▸ **TASK TO COMPLETE**
Only one stretch of the data below should be repeated: the lines from the line containing "made[ob].matrix_basis = m" through the line containing "scene.view_settings.keyframe_insert(path, frame=frame(t))", inclusive, exactly as they are.

'''

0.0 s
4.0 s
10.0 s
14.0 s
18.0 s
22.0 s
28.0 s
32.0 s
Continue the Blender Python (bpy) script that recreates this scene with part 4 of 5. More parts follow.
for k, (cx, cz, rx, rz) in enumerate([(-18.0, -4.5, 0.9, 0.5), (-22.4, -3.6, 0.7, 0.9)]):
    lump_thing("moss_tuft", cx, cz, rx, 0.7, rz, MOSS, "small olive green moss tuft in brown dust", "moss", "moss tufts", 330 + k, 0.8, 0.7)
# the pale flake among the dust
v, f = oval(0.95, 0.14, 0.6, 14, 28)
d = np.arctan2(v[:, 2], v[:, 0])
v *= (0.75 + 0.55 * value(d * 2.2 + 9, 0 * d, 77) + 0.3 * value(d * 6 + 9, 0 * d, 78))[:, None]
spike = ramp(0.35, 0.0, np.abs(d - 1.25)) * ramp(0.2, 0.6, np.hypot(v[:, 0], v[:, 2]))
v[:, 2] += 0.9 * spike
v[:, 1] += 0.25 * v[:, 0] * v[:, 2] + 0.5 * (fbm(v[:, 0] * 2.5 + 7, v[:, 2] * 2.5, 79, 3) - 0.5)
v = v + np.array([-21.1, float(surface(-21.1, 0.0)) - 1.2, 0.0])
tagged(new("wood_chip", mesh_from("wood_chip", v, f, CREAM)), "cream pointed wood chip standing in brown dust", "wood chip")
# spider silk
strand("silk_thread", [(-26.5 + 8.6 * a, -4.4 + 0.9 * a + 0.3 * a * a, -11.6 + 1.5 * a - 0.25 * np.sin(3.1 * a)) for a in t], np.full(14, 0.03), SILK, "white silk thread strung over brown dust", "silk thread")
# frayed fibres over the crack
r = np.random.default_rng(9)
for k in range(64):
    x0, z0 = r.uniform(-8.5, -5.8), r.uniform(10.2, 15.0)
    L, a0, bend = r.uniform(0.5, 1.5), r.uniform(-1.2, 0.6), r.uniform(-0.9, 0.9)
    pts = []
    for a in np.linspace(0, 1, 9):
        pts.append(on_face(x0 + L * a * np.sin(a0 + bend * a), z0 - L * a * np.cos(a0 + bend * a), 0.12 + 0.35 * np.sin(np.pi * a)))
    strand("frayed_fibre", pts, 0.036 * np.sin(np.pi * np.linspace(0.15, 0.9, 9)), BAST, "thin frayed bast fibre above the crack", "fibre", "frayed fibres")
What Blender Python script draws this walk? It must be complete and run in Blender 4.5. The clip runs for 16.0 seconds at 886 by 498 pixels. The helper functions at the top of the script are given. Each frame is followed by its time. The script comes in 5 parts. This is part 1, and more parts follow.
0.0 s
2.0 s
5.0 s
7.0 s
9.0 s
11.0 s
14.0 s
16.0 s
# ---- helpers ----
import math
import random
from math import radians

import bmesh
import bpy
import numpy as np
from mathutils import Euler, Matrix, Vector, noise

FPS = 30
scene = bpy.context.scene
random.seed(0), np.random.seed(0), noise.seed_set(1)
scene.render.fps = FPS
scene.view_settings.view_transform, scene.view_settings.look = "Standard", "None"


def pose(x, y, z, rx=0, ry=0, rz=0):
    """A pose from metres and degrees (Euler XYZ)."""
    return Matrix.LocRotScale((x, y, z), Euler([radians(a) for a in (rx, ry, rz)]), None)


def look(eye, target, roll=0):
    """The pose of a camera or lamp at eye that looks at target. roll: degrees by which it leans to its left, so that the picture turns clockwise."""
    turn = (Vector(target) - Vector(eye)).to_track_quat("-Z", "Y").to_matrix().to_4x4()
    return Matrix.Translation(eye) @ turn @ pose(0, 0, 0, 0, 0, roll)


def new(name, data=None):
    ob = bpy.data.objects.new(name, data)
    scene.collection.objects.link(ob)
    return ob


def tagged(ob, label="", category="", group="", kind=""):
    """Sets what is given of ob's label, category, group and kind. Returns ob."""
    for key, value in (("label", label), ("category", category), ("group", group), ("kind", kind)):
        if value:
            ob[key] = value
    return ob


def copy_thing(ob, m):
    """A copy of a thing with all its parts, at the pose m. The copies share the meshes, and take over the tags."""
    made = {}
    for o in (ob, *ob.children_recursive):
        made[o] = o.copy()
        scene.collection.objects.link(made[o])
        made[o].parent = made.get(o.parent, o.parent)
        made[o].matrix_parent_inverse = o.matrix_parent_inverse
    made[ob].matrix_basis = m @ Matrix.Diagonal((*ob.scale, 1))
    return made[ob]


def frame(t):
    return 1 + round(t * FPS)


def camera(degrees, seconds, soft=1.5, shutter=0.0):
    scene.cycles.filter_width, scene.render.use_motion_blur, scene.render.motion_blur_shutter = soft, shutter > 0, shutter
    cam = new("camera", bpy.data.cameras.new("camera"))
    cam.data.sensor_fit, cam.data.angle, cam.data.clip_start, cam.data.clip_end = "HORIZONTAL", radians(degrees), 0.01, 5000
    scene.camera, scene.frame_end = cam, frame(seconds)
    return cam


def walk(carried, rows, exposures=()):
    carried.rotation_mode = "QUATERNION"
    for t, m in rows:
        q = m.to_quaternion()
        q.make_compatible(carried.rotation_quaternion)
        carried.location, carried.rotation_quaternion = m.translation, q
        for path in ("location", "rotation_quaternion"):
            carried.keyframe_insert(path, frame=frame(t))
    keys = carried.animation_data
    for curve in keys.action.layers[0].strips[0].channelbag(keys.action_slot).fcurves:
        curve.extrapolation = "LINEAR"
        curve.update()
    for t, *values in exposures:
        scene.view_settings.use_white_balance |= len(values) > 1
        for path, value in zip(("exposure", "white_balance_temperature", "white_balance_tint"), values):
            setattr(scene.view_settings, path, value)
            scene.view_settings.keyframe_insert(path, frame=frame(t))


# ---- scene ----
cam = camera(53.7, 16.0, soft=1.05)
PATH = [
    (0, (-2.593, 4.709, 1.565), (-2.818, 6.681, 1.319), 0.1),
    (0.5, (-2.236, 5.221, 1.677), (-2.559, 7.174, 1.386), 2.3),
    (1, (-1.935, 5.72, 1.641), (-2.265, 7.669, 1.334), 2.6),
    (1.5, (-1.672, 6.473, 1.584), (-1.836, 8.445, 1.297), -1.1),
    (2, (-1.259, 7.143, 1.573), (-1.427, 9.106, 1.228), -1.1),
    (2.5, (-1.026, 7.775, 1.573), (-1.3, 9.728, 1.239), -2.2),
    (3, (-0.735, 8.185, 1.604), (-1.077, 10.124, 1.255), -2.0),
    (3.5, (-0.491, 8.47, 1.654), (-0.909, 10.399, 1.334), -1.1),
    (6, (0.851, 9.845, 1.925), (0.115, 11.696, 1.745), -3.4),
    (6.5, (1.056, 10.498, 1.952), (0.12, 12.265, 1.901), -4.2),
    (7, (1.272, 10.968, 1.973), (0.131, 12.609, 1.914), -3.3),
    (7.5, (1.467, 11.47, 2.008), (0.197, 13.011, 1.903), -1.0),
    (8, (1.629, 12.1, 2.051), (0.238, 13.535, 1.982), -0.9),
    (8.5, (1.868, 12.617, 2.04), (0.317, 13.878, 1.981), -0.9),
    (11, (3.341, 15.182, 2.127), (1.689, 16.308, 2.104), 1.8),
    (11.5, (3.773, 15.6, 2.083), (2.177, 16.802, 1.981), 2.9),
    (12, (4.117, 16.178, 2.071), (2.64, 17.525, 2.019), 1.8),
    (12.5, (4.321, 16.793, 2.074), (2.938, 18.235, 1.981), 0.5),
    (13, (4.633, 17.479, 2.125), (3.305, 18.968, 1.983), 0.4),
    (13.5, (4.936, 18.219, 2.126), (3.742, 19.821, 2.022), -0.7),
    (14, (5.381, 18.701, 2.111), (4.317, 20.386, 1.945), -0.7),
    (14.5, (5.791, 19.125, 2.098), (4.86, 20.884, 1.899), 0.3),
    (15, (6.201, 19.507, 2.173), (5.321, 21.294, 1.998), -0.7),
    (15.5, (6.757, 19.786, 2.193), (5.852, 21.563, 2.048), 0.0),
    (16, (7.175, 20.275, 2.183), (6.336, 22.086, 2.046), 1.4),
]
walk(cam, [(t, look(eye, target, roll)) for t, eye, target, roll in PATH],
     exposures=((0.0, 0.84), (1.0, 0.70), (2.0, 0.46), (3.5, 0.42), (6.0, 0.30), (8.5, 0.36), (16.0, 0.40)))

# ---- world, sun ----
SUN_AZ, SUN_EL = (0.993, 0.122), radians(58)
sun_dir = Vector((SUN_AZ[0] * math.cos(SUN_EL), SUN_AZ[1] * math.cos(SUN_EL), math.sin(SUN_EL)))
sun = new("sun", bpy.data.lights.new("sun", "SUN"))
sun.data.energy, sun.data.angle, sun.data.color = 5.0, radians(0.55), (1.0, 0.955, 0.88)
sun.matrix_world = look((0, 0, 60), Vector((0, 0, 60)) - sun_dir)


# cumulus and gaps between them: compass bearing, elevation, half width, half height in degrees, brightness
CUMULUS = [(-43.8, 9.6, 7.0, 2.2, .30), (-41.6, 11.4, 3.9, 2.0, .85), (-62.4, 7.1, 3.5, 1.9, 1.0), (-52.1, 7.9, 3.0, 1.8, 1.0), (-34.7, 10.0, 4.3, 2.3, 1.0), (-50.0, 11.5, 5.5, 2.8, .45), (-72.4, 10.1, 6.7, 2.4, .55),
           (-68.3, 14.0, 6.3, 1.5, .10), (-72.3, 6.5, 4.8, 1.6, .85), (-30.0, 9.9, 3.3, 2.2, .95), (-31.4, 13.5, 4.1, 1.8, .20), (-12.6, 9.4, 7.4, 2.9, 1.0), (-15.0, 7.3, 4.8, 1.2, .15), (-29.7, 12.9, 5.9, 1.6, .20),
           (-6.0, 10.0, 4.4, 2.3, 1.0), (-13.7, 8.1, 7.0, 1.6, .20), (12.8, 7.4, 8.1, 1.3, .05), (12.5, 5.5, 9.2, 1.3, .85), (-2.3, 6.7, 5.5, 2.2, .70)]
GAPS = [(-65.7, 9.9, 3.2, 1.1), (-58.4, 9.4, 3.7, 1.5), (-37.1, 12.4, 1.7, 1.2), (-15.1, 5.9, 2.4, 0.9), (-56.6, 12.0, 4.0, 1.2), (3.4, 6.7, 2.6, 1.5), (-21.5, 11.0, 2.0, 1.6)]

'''

▸ **EXPECTED OUTPUT**
    made[ob].matrix_basis = m @ Matrix.Diagonal((*ob.scale, 1))
    return made[ob]


def frame(t):
    return 1 + round(t * FPS)


def camera(degrees, seconds, soft=1.5, shutter=0.0):
    scene.cycles.filter_width, scene.render.use_motion_blur, scene.render.motion_blur_shutter = soft, shutter > 0, shutter
    cam = new("camera", bpy.data.cameras.new("camera"))
    cam.data.sensor_fit, cam.data.angle, cam.data.clip_start, cam.data.clip_end = "HORIZONTAL", radians(degrees), 0.01, 5000
    scene.camera, scene.frame_end = cam, frame(seconds)
    return cam


def walk(carried, rows, exposures=()):
    carried.rotation_mode = "QUATERNION"
    for t, m in rows:
        q = m.to_quaternion()
        q.make_compatible(carried.rotation_quaternion)
        carried.location, carried.rotation_quaternion = m.translation, q
        for path in ("location", "rotation_quaternion"):
            carried.keyframe_insert(path, frame=frame(t))
    keys = carried.animation_data
    for curve in keys.action.layers[0].strips[0].channelbag(keys.action_slot).fcurves:
        curve.extrapolation = "LINEAR"
        curve.update()
    for t, *values in exposures:
        scene.view_settings.use_white_balance |= len(values) > 1
        for path, value in zip(("exposure", "white_balance_temperature", "white_balance_tint"), values):
            setattr(scene.view_settings, path, value)
            scene.view_settings.keyframe_insert(path, frame=frame(t))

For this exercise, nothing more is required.